ASIA'S DAY: The Shanghai Composite Index gained 0.6 percent to 3,289.02 and Tokyo's Nikkei 225 advanced 0.7 percent to 21,892.78. Hong Kong's Hang Seng added 1 percent to 31,267.17 and Seoul's Kospi rose 1.5 percent to 2,451.52. Sydney's S&P-ASX 200 climbed 0.8 percent to 5,999.80 and India's Sensex was up 0.8 percent at 34,099.90. Benchmarks in New Zealand, Taiwan and Southeast Asia also gained.
ANALYST'S TAKE: "While we remain of the view that the pullback in share markets this month is a correction as opposed to the start of a new bear market, it remains premature to conclude that its over as it will take a while for markets to adjust to higher inflation, a more aggressive Fed and higher bond yields," said Shane Oliver of AMP Capital in a report.
CHINA INSURANCE: Prosecutors announced the founder of one of China's biggest insurers, who had discussed possibly investing in a Manhattan skyscraper owned by the family of U.S. President Donald Trump's son-in-law, has been charged with financial offenses. Regulators took control of his company. Anbang Insurance Group chairman Wu Xiaohui is charged with improper fundraising and "taking others' money." Government announcements gave no indication the charges are linked to Wu's talks with Jared Kushner's family, which ended last March with no deal.
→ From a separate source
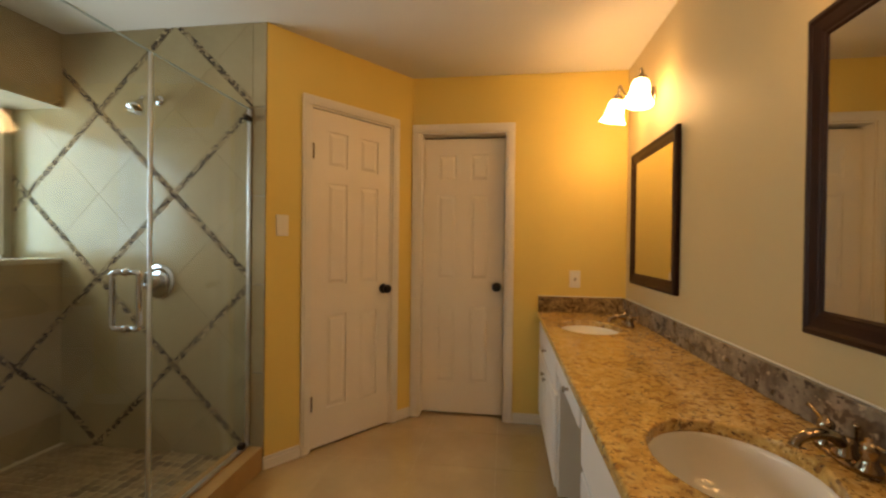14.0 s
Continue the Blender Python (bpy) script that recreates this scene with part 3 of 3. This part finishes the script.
def faucet(m):
    root = empty("faucet", m, "brushed nickel two-handle bathroom faucet with an arched spout", "faucet", "vanity faucets")
    bm = bmesh.new()
    n = 40
    rings = []
    for k, z in ((1.0, 0.0), (1.0, 0.006), (0.93, 0.013), (0.80, 0.016)):
        rings.append([bm.verts.new((0.085 * k * math.cos(2 * math.pi * i / n), 0.028 * k * math.sin(2 * math.pi * i / n), z)) for i in range(n)])
    for a, b in zip(rings, rings[1:]):
        for i in range(n):
            bm.faces.new((a[i], a[(i + 1) % n], b[(i + 1) % n], b[i]))
    bm.faces.new(rings[0][::-1])
    bm.faces.new(rings[-1])
    part("base_plate", bm, M_FAUCET, root, "", True)
    body = lathe([(0.0, 0.010), (0.030, 0.012), (0.027, 0.022), (0.021, 0.036), (0.020, 0.052), (0.014, 0.062), (0.0, 0.066)], 22)
    part("spout_base", body, M_FAUCET, root, "", True)
    pts = arc((0, 0.006, 0.044), (0, 0.035, 0.072), (0, 0.075, 0.064), 8) + arc((0, 0.085, 0.061), (0, 0.112, 0.054), (0, 0.118, 0.030), 6)
    part("spout", tube(pts, 0.013, 14, radii=[0.017, 0.017, 0.016, 0.016, 0.015, 0.015, 0.014, 0.014, 0.0135, 0.013, 0.013, 0.012, 0.012, 0.012, 0.013, 0.014]), M_FAUCET, root, "", True)
    part("lift_rod", lathe([(0.003, 0.05), (0.003, 0.085), (0.007, 0.089), (0.007, 0.094), (0.0, 0.098)], 12, Matrix.Translation((0, -0.022, 0))), M_FAUCET, root, "", True)
    for s in (-1, 1):
        h = part("handle_base", lathe([(0.027, 0.008), (0.026, 0.018), (0.018, 0.030), (0.014, 0.048), (0.018, 0.058), (0.019, 0.070), (0.013, 0.078), (0.006, 0.082), (0.007, 0.088), (0.0, 0.092)], 22,
                                      Matrix.Translation((s * 0.060, 0, 0))), M_FAUCET, root, "", True)
        part("lever", tube([(s * 0.060, 0, 0.072), (s * 0.085, -0.006, 0.074), (s * 0.115, -0.014, 0.080), (s * 0.138, -0.020, 0.083), (s * 0.148, -0.022, 0.084)], 0.006, 10, radii=[0.008, 0.0055, 0.0045, 0.006, 0.0075]), M_FAUCET, h, "", True)
    return root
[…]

JAPAN INFLATION: Japanese inflation edged up but stayed well below the central bank's target. The headline measure of consumer prices rose 1.4 percent in January, up from the previous month's 1 percent and its highest level in 3½ years. The central bank's measure of core inflation, which strips out energy and fresh food, advanced to 0.4 percent from December's 0.3 percent. "The upshot is that the Bank of Japan's 2 percent inflation target remains out of reach," said Marcel Thieliant of Capital Economics in a report.
RBS: Shares in Royal Bank of Scotland were down 4 percent after it reported its first annual profit in a decade, but warned that 2018's earnings could be weighed by a settlement with U.S. authorities. RBS is still majority-owned by U.K. taxpayers and it has struggled to recover from the deep losses incurred during the financial crisis.
ENERGY: Benchmark U.S. crude lost 24 cents to $62.53 per barrel in electronic trading on the New York Mercantile Exchange. The contract surged $1.09 on Thursday. Brent crude, used to price international oils, shed 35 cents to $66.04. It jumped 97 cents the previous session.
CURRENCY: The dollar gained to 106.81 yen from Thursday's 106.75 yen. The euro edged down to $1.2308 from $1.2330.